Transcribe only the lines from the line with "scene.render.fps = FPS" through the line with "return Matrix.Translation(eye) @", exactly, counting both of those lines as part of the stretch.

● Data for this task:
══════════
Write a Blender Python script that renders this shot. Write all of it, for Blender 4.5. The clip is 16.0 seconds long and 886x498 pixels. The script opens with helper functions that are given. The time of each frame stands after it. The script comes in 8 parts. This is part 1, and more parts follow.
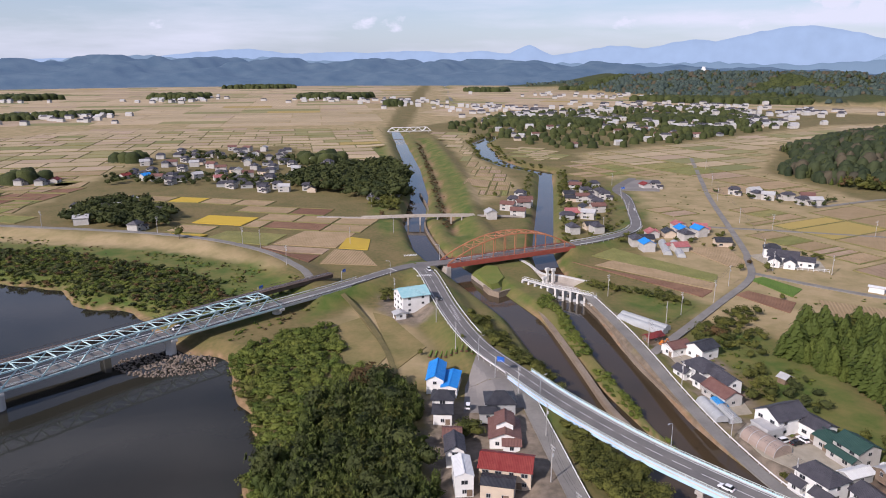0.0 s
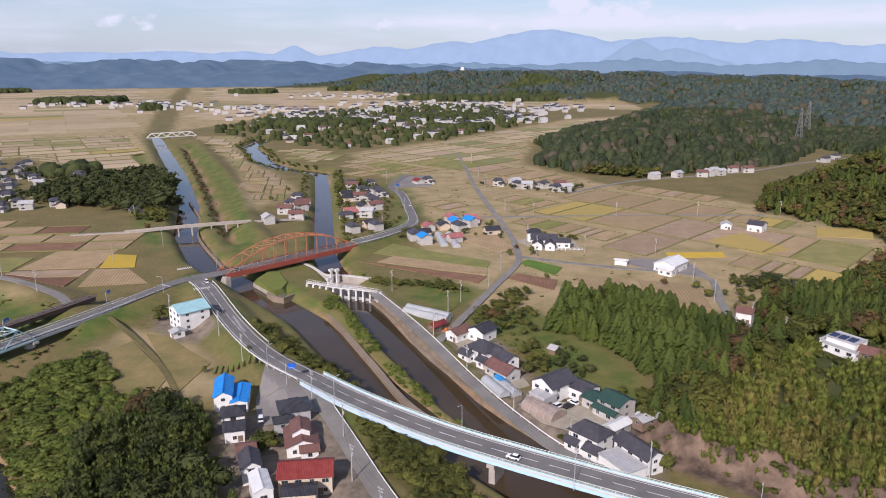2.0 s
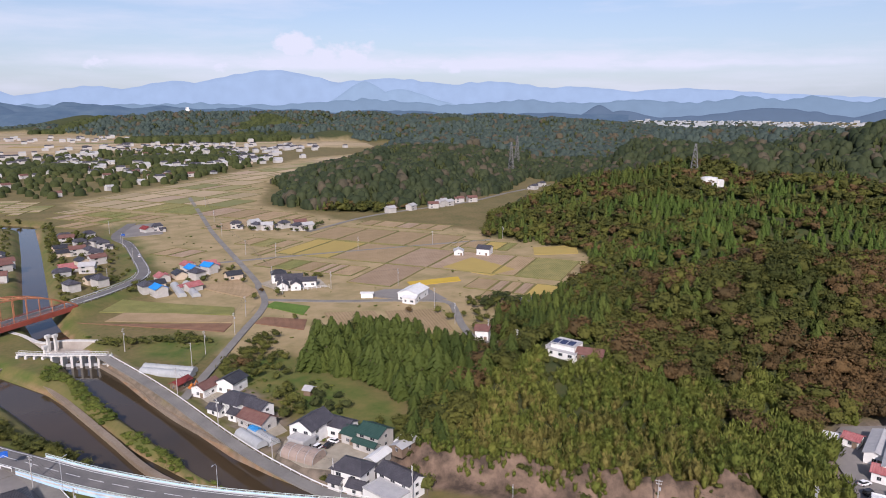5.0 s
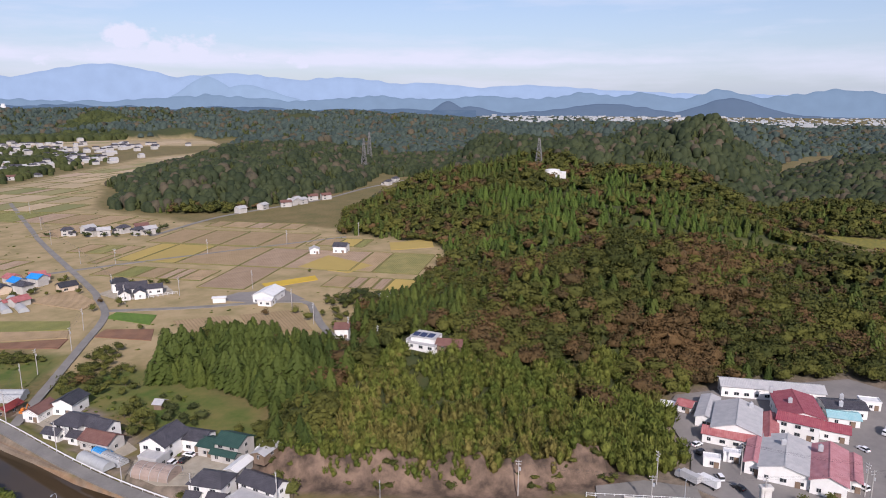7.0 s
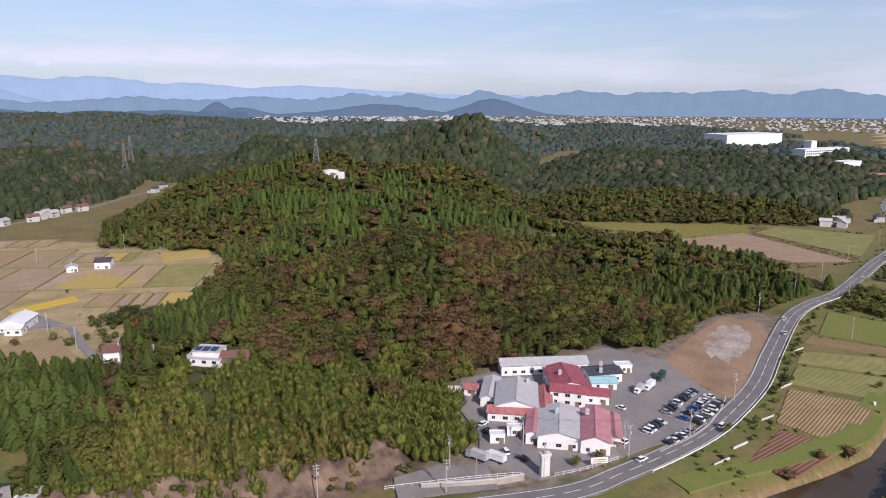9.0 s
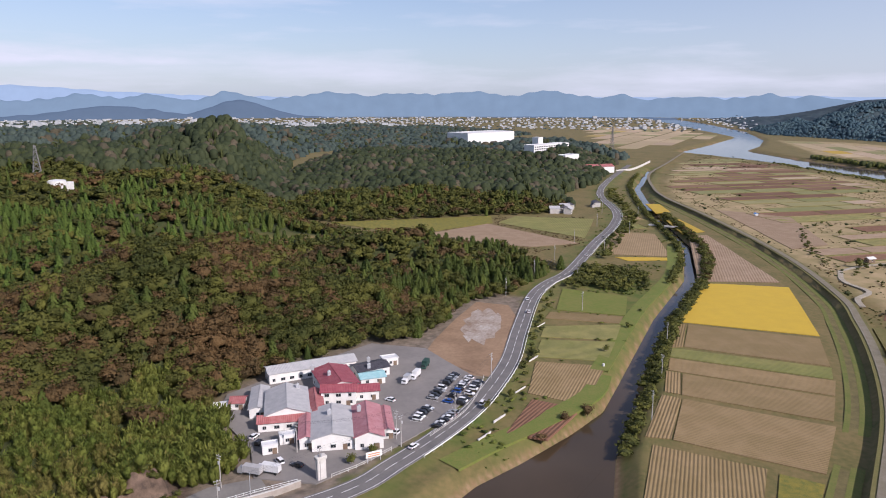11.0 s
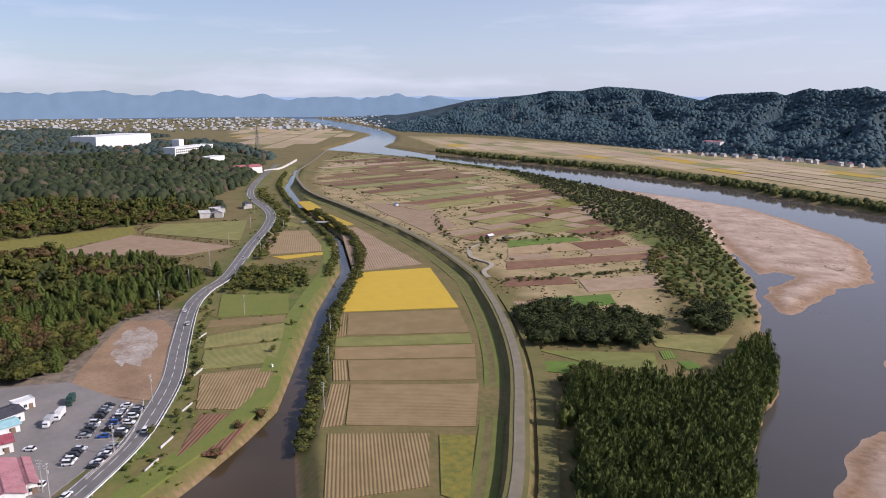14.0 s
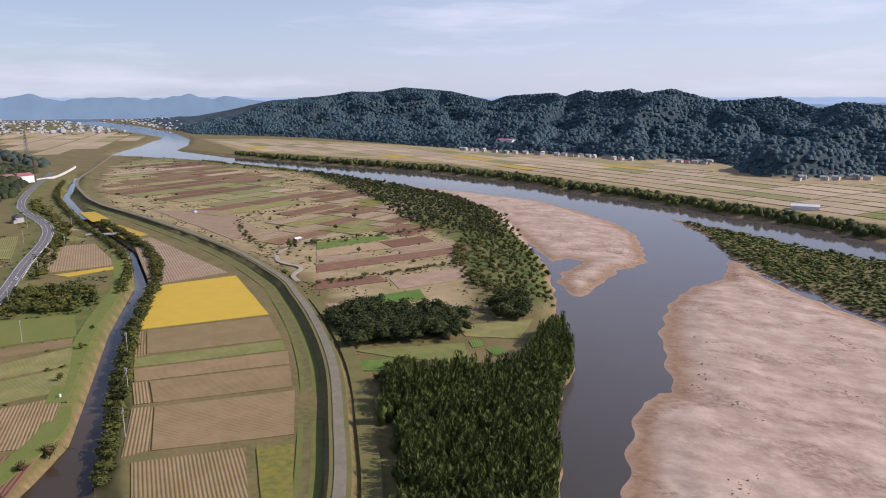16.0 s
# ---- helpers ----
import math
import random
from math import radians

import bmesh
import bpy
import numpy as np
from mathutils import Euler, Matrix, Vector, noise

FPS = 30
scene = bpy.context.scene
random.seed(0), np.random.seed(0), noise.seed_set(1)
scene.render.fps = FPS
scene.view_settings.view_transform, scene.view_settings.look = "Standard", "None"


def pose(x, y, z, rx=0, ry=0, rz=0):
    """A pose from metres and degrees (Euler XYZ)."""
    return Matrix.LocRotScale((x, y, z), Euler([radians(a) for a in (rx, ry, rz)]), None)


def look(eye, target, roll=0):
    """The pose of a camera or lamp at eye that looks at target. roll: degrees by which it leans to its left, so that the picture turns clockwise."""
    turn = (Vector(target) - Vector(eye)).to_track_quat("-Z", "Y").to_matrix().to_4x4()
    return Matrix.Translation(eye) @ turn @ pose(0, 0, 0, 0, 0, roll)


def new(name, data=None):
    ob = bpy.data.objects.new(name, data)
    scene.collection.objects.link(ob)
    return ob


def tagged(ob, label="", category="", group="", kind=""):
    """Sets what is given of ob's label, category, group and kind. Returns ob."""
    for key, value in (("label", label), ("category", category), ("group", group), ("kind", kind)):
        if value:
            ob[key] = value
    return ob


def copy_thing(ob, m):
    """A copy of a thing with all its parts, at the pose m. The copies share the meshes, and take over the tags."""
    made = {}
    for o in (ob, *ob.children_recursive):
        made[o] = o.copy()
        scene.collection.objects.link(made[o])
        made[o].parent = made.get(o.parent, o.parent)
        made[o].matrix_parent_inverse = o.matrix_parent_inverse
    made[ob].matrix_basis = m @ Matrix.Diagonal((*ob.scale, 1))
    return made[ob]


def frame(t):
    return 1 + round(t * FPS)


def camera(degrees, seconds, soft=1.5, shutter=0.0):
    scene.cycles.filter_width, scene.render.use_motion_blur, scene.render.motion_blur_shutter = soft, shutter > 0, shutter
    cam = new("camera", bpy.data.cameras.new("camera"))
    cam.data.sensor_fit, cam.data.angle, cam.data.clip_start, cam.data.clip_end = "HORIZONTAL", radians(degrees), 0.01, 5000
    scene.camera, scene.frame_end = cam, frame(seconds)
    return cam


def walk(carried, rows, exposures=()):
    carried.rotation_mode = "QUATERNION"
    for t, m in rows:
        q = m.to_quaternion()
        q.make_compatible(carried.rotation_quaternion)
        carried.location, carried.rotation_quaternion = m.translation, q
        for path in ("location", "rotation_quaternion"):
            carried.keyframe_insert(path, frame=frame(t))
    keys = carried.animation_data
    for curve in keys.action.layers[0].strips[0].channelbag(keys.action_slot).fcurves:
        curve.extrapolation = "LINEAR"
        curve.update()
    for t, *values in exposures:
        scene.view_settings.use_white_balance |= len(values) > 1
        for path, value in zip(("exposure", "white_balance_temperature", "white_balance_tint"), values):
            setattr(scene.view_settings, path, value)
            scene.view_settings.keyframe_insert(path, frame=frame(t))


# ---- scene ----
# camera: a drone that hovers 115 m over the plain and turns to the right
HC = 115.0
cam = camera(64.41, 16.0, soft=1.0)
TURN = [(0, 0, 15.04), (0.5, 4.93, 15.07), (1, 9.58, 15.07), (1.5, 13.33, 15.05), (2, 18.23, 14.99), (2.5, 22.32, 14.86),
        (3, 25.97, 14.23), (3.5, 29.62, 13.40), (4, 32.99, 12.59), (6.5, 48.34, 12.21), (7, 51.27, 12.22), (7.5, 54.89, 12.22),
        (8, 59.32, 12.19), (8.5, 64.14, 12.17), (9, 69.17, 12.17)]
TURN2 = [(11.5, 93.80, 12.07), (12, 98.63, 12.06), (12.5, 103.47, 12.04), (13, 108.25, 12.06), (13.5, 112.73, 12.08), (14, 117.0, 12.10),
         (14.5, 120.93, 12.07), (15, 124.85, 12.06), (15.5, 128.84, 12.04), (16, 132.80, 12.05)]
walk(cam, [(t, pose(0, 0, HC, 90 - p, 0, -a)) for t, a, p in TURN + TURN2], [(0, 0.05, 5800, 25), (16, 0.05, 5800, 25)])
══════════
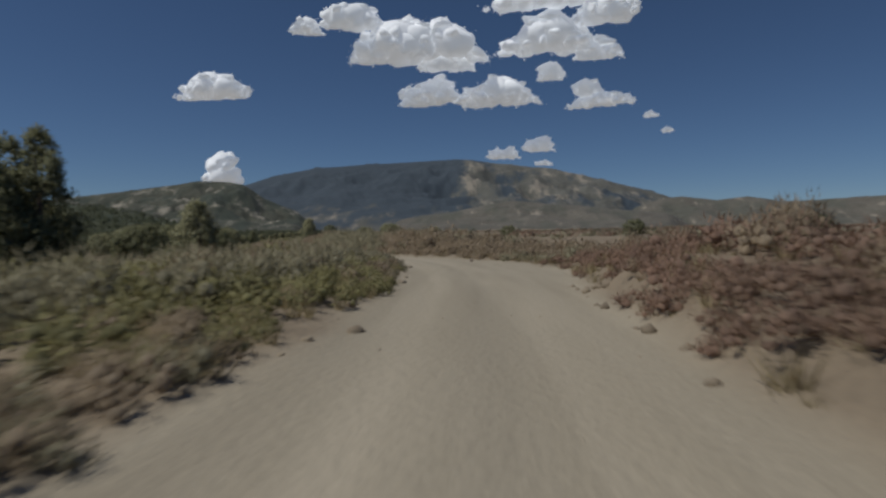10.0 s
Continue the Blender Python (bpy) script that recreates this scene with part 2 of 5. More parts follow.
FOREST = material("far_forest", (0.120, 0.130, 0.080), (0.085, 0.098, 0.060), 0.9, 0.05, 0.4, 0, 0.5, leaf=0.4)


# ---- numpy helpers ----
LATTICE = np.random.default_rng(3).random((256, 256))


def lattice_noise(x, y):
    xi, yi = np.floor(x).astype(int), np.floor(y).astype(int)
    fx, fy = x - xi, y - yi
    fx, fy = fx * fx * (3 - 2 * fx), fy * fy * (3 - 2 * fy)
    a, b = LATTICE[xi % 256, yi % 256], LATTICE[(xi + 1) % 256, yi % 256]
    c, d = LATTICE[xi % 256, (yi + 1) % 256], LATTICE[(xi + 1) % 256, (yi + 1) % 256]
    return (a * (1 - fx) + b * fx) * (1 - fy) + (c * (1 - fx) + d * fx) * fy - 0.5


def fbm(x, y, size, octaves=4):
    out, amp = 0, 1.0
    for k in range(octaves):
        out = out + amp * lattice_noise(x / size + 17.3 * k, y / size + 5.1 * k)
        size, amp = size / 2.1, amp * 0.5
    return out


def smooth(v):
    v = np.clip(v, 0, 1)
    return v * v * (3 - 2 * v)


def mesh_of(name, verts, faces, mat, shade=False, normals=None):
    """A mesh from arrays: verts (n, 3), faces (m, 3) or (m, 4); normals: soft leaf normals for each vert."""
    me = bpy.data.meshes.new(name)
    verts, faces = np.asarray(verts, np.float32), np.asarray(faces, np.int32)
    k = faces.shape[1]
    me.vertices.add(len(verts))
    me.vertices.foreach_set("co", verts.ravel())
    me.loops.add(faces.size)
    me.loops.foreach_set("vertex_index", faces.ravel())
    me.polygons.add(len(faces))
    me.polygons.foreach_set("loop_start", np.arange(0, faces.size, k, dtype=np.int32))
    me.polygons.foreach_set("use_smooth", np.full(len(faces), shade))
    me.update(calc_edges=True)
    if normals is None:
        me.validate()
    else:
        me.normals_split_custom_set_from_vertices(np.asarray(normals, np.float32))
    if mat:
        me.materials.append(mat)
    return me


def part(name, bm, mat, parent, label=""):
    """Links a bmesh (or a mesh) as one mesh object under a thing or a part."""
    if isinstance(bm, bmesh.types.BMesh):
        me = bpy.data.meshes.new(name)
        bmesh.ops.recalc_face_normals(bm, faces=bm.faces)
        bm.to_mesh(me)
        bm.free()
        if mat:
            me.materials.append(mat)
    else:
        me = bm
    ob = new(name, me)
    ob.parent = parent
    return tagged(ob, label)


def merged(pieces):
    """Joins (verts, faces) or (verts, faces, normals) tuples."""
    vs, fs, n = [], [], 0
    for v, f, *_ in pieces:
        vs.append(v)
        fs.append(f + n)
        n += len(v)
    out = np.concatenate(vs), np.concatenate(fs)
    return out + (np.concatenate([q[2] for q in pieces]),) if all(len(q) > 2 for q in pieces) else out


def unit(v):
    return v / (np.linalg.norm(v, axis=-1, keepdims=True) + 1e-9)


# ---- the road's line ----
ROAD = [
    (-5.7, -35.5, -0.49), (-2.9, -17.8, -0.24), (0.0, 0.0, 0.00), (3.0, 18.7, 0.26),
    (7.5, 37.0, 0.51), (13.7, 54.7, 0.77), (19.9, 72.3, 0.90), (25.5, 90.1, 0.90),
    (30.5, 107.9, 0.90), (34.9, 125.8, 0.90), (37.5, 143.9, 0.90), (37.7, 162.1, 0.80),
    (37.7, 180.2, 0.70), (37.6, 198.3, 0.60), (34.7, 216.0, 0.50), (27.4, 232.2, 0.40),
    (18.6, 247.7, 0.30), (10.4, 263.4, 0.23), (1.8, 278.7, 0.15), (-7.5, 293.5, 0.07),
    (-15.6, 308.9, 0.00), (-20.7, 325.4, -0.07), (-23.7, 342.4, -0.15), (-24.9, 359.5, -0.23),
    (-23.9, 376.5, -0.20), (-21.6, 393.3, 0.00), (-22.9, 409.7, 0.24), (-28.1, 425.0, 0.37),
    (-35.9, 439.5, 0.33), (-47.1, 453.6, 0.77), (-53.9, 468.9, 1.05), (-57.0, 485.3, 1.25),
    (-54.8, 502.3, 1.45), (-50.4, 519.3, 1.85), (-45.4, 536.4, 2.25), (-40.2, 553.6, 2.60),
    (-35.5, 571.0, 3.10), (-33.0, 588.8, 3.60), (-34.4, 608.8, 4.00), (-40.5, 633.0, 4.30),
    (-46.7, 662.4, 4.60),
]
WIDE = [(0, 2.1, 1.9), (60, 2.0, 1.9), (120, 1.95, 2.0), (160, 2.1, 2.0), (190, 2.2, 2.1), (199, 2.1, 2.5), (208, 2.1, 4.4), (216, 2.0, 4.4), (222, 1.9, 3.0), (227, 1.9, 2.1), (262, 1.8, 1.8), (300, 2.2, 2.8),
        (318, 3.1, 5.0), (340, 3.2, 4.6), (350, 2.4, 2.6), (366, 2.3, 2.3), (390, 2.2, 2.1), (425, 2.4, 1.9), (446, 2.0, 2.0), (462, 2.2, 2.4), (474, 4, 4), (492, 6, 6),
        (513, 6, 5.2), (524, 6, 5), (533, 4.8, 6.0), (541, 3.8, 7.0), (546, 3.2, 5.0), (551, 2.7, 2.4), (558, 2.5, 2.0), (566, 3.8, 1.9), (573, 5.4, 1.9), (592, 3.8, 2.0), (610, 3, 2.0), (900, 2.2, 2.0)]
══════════
● Exercise result:
scene.render.fps = FPS
scene.view_settings.view_transform, scene.view_settings.look = "Standard", "None"


def pose(x, y, z, rx=0, ry=0, rz=0):
    """A pose from metres and degrees (Euler XYZ)."""
    return Matrix.LocRotScale((x, y, z), Euler([radians(a) for a in (rx, ry, rz)]), None)


def look(eye, target, roll=0):
    """The pose of a camera or lamp at eye that looks at target. roll: degrees by which it leans to its left, so that the picture turns clockwise."""
    turn = (Vector(target) - Vector(eye)).to_track_quat("-Z", "Y").to_matrix().to_4x4()
    return Matrix.Translation(eye) @ turn @ pose(0, 0, 0, 0, 0, roll)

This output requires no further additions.